▶ **SUPPLIED DATA**
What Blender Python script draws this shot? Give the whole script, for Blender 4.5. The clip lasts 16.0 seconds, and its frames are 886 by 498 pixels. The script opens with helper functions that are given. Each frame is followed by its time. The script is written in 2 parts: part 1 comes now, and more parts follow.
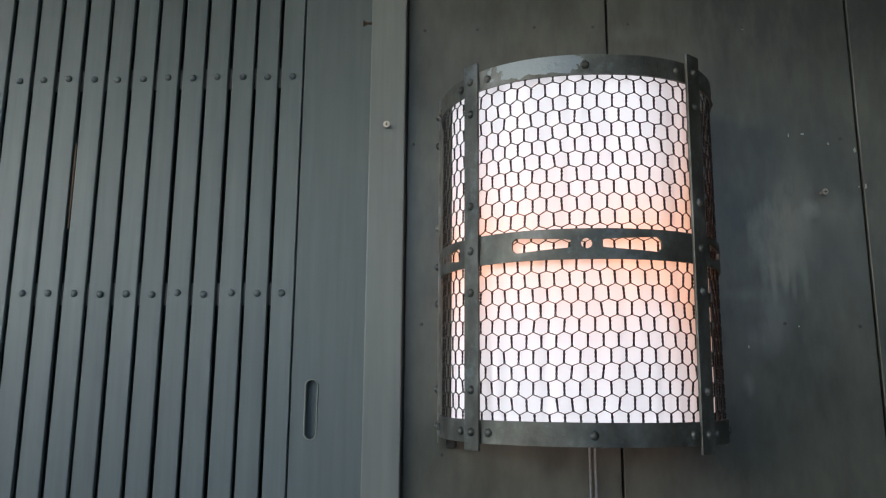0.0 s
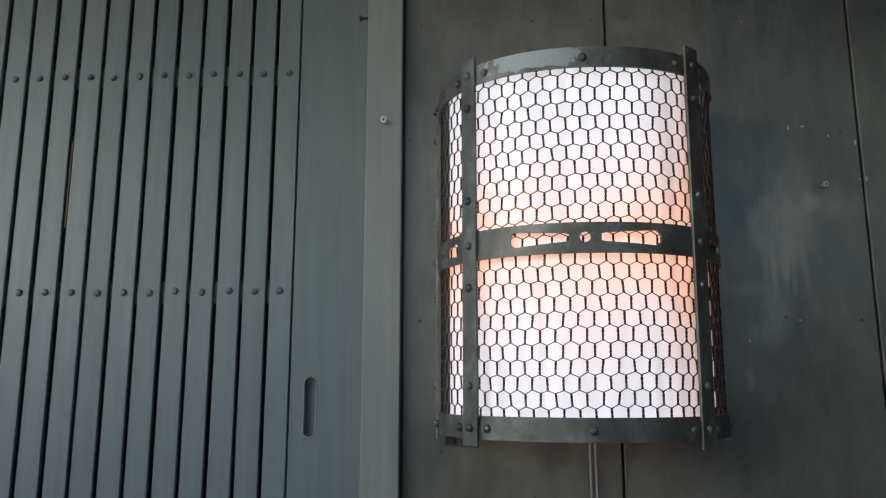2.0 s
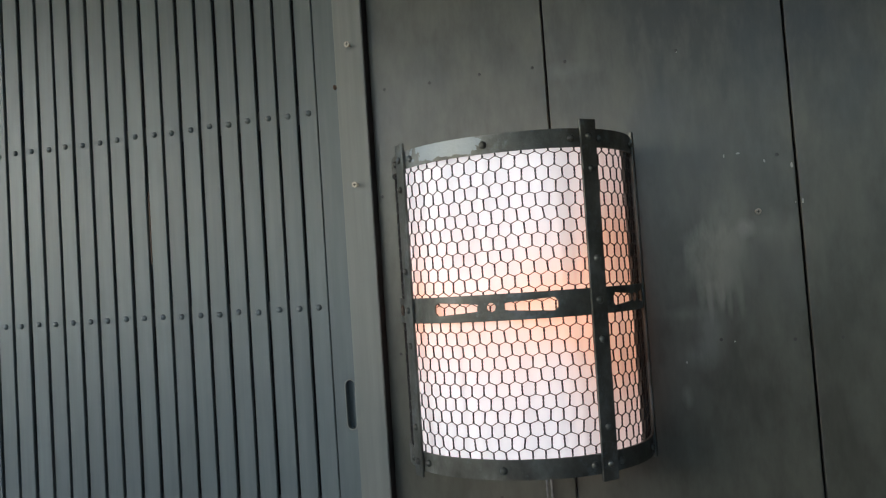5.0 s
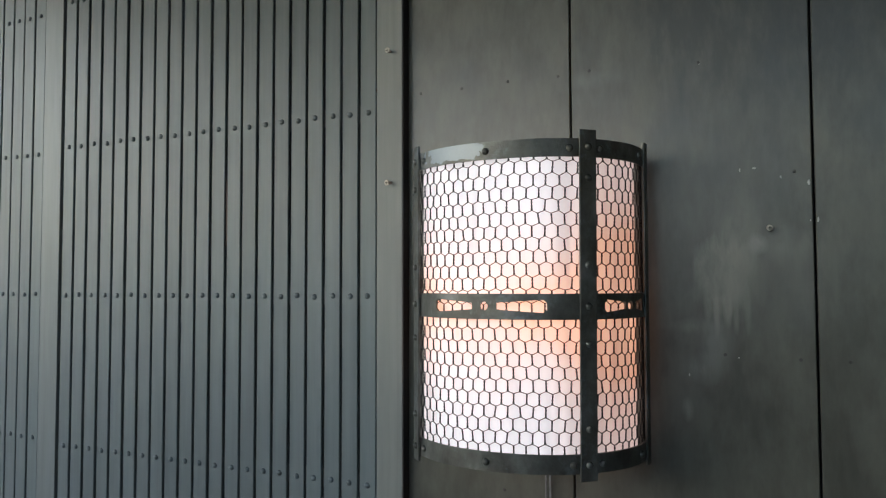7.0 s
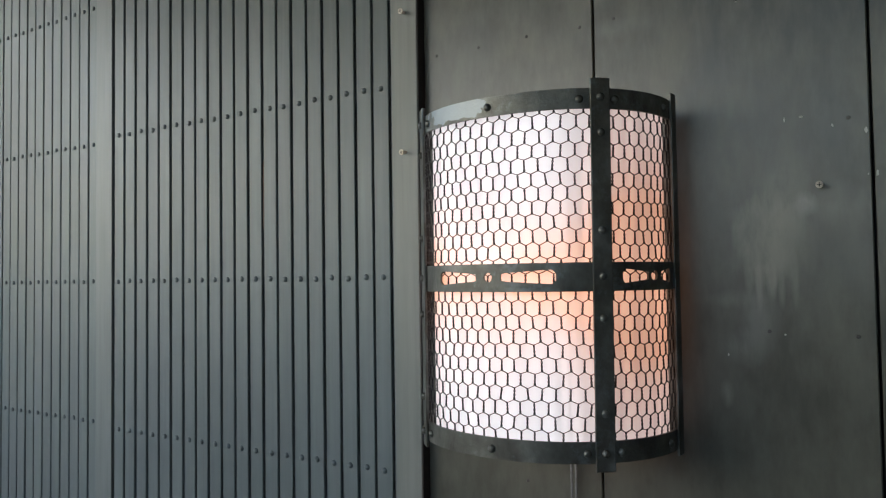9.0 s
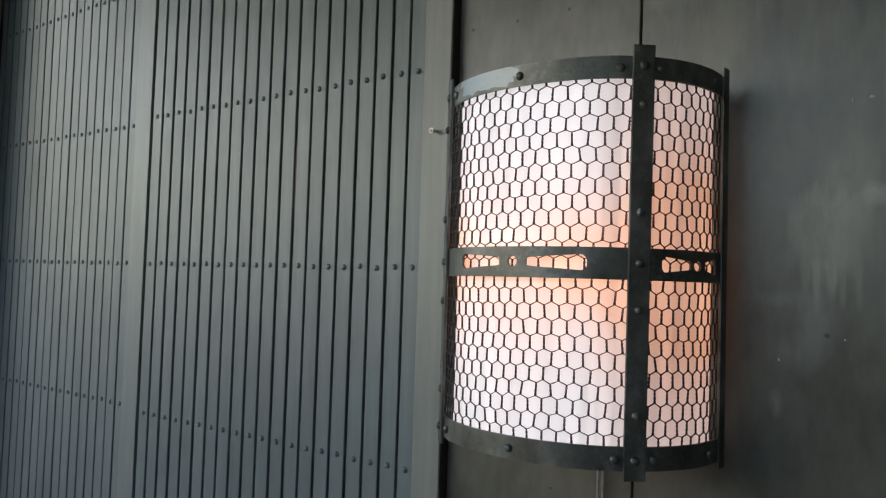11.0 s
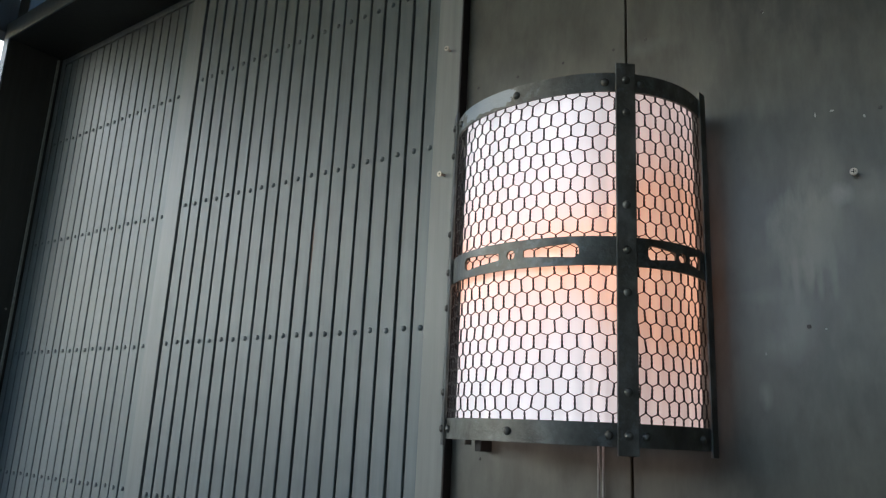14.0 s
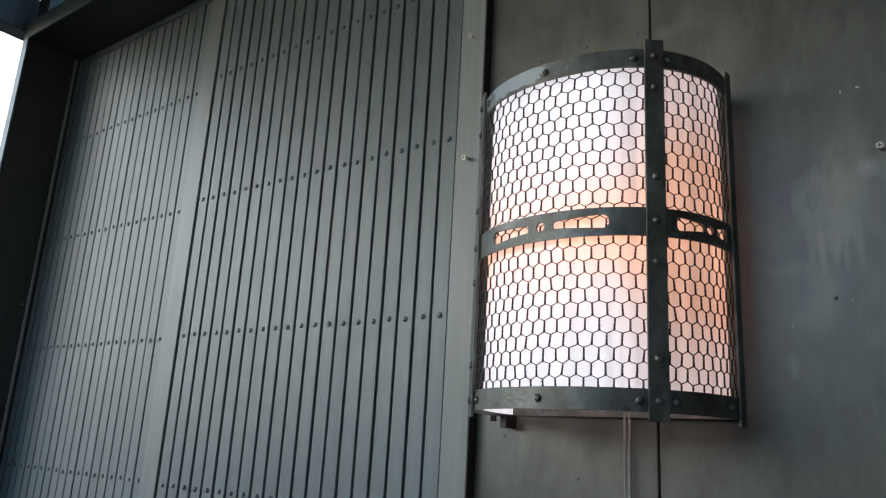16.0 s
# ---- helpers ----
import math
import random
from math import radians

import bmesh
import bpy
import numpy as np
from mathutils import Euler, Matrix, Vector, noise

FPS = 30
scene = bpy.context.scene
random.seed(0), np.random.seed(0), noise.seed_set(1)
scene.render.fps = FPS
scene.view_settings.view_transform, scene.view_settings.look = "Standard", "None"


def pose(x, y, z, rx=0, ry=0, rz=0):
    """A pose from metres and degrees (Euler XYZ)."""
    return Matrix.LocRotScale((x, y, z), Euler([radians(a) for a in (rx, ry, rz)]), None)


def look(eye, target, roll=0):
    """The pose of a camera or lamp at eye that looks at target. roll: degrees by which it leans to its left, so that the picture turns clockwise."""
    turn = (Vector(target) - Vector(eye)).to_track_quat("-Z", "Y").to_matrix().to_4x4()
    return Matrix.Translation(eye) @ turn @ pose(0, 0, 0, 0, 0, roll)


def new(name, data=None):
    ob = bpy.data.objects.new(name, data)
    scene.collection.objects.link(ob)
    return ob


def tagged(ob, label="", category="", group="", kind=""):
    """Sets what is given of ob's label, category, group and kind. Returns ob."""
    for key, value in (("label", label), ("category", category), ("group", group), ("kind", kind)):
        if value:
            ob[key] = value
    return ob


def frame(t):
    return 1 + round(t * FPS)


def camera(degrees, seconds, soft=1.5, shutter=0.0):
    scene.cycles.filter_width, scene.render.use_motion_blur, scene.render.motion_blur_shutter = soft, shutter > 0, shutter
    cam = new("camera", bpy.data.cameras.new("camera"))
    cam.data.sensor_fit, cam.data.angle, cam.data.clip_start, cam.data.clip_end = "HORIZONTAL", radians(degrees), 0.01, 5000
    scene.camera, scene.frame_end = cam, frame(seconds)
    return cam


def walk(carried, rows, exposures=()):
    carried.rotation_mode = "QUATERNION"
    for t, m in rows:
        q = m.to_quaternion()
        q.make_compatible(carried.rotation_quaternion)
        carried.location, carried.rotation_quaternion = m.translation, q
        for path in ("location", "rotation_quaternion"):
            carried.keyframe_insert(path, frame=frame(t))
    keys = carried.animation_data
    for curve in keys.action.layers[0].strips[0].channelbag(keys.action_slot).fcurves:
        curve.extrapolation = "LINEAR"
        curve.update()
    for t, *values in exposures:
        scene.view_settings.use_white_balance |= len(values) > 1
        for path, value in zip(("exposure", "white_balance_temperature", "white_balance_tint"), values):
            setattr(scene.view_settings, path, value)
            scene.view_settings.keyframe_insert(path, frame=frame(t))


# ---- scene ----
cam = camera(61.3, 16.0, soft=1.2)
METRES, EYE, TILT, LEAN, TURN = 1.4, 1.5, 0.0, 0.0, 3.0
ROWS = [
    (0.0, 0.0, 0.0, 0.0, -0.06, 10.39, -0.32),
    (0.5, 0.0028, 0.0071, -0.0014, -0.24, 10.3, -0.35),
    (1.0, 0.0057, 0.0063, 0.0012, -0.13, 10.45, -0.14),
    (1.5, 0.0048, 0.0065, 0.0001, -0.05, 10.4, -0.05),
    (2.0, 0.0029, 0.006, -0.0026, 0.06, 10.31, 0.04),
    (2.5, 0.0028, 0.0213, -0.0061, 0.25, 11.61, 0.04),
    (3.0, 0.0173, 0.0563, 0.01, 1.54, 11.44, 0.59),
    (3.5, 0.0335, 0.0168, 0.0631, 1.81, 6.38, 1.92),
    (4.0, 0.062, -0.0406, 0.1133, 2.17, 4.6, 4.07),
    (4.5, 0.149, -0.0844, 0.1504, 6.26, 3.08, 4.56),
    (7.0, 0.3913, -0.1143, 0.1492, 22.33, 2.61, 0.18),
    (7.5, 0.4235, -0.0883, 0.1432, 24.76, 2.13, 0.83),
    (8.0, 0.4462, -0.0538, 0.1337, 27.62, 1.69, 1.0),
    (8.5, 0.4475, -0.0265, 0.1254, 29.32, 2.08, 0.66),
    (9.0, 0.4437, -0.0129, 0.1261, 29.15, 2.12, 0.83),
    (11.5, 0.4395, 0.058, 0.0755, 34.13, 4.71, -2.2),
    (12.0, 0.4393, 0.0659, 0.0396, 34.83, 7.66, -2.19),
    (12.5, 0.4429, 0.0707, 0.02, 34.56, 9.07, -1.87),
    (13.0, 0.4574, 0.0574, 0.0018, 34.96, 10.29, -1.85),
    (13.5, 0.4639, 0.0442, -0.0316, 34.67, 12.27, -2.23),
    (14.0, 0.4664, 0.0287, -0.048, 33.53, 14.07, -2.65),
    (14.5, 0.4647, 0.0164, -0.0653, 33.55, 15.35, -2.81),
    (15.0, 0.4584, 0.0183, -0.0843, 33.67, 14.65, -2.66),
    (15.5, 0.4533, 0.0181, -0.09, 33.73, 14.43, -2.89),
    (16.0, 0.4473, 0.014, -0.0903, 33.76, 14.96, -3.05),
]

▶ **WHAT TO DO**
Reproduce every line precisely as given, omitting all pictures.

▶ **RESPONSE**
What Blender Python script draws this shot? Give the whole script, for Blender 4.5. The clip lasts 16.0 seconds, and its frames are 886 by 498 pixels. The script opens with helper functions that are given. Each frame is followed by its time. The script is written in 2 parts: part 1 comes now, and more parts follow.
0.0 s
2.0 s
5.0 s
7.0 s
9.0 s
11.0 s
14.0 s
16.0 s
# ---- helpers ----
import math
import random
from math import radians

import bmesh
import bpy
import numpy as np
from mathutils import Euler, Matrix, Vector, noise

FPS = 30
scene = bpy.context.scene
random.seed(0), np.random.seed(0), noise.seed_set(1)
scene.render.fps = FPS
scene.view_settings.view_transform, scene.view_settings.look = "Standard", "None"


def pose(x, y, z, rx=0, ry=0, rz=0):
    """A pose from metres and degrees (Euler XYZ)."""
    return Matrix.LocRotScale((x, y, z), Euler([radians(a) for a in (rx, ry, rz)]), None)


def look(eye, target, roll=0):
    """The pose of a camera or lamp at eye that looks at target. roll: degrees by which it leans to its left, so that the picture turns clockwise."""
    turn = (Vector(target) - Vector(eye)).to_track_quat("-Z", "Y").to_matrix().to_4x4()
    return Matrix.Translation(eye) @ turn @ pose(0, 0, 0, 0, 0, roll)


def new(name, data=None):
    ob = bpy.data.objects.new(name, data)
    scene.collection.objects.link(ob)
    return ob


def tagged(ob, label="", category="", group="", kind=""):
    """Sets what is given of ob's label, category, group and kind. Returns ob."""
    for key, value in (("label", label), ("category", category), ("group", group), ("kind", kind)):
        if value:
            ob[key] = value
    return ob


def frame(t):
    return 1 + round(t * FPS)


def camera(degrees, seconds, soft=1.5, shutter=0.0):
    scene.cycles.filter_width, scene.render.use_motion_blur, scene.render.motion_blur_shutter = soft, shutter > 0, shutter
    cam = new("camera", bpy.data.cameras.new("camera"))
    cam.data.sensor_fit, cam.data.angle, cam.data.clip_start, cam.data.clip_end = "HORIZONTAL", radians(degrees), 0.01, 5000
    scene.camera, scene.frame_end = cam, frame(seconds)
    return cam


def walk(carried, rows, exposures=()):
    carried.rotation_mode = "QUATERNION"
    for t, m in rows:
        q = m.to_quaternion()
        q.make_compatible(carried.rotation_quaternion)
        carried.location, carried.rotation_quaternion = m.translation, q
        for path in ("location", "rotation_quaternion"):
            carried.keyframe_insert(path, frame=frame(t))
    keys = carried.animation_data
    for curve in keys.action.layers[0].strips[0].channelbag(keys.action_slot).fcurves:
        curve.extrapolation = "LINEAR"
        curve.update()
    for t, *values in exposures:
        scene.view_settings.use_white_balance |= len(values) > 1
        for path, value in zip(("exposure", "white_balance_temperature", "white_balance_tint"), values):
            setattr(scene.view_settings, path, value)
            scene.view_settings.keyframe_insert(path, frame=frame(t))


# ---- scene ----
cam = camera(61.3, 16.0, soft=1.2)
METRES, EYE, TILT, LEAN, TURN = 1.4, 1.5, 0.0, 0.0, 3.0
ROWS = [
    (0.0, 0.0, 0.0, 0.0, -0.06, 10.39, -0.32),
    (0.5, 0.0028, 0.0071, -0.0014, -0.24, 10.3, -0.35),
    (1.0, 0.0057, 0.0063, 0.0012, -0.13, 10.45, -0.14),
    (1.5, 0.0048, 0.0065, 0.0001, -0.05, 10.4, -0.05),
    (2.0, 0.0029, 0.006, -0.0026, 0.06, 10.31, 0.04),
    (2.5, 0.0028, 0.0213, -0.0061, 0.25, 11.61, 0.04),
    (3.0, 0.0173, 0.0563, 0.01, 1.54, 11.44, 0.59),
    (3.5, 0.0335, 0.0168, 0.0631, 1.81, 6.38, 1.92),
    (4.0, 0.062, -0.0406, 0.1133, 2.17, 4.6, 4.07),
    (4.5, 0.149, -0.0844, 0.1504, 6.26, 3.08, 4.56),
    (7.0, 0.3913, -0.1143, 0.1492, 22.33, 2.61, 0.18),
    (7.5, 0.4235, -0.0883, 0.1432, 24.76, 2.13, 0.83),
    (8.0, 0.4462, -0.0538, 0.1337, 27.62, 1.69, 1.0),
    (8.5, 0.4475, -0.0265, 0.1254, 29.32, 2.08, 0.66),
    (9.0, 0.4437, -0.0129, 0.1261, 29.15, 2.12, 0.83),
    (11.5, 0.4395, 0.058, 0.0755, 34.13, 4.71, -2.2),
    (12.0, 0.4393, 0.0659, 0.0396, 34.83, 7.66, -2.19),
    (12.5, 0.4429, 0.0707, 0.02, 34.56, 9.07, -1.87),
    (13.0, 0.4574, 0.0574, 0.0018, 34.96, 10.29, -1.85),
    (13.5, 0.4639, 0.0442, -0.0316, 34.67, 12.27, -2.23),
    (14.0, 0.4664, 0.0287, -0.048, 33.53, 14.07, -2.65),
    (14.5, 0.4647, 0.0164, -0.0653, 33.55, 15.35, -2.81),
    (15.0, 0.4584, 0.0183, -0.0843, 33.67, 14.65, -2.66),
    (15.5, 0.4533, 0.0181, -0.09, 33.73, 14.43, -2.89),
    (16.0, 0.4473, 0.014, -0.0903, 33.76, 14.96, -3.05),
]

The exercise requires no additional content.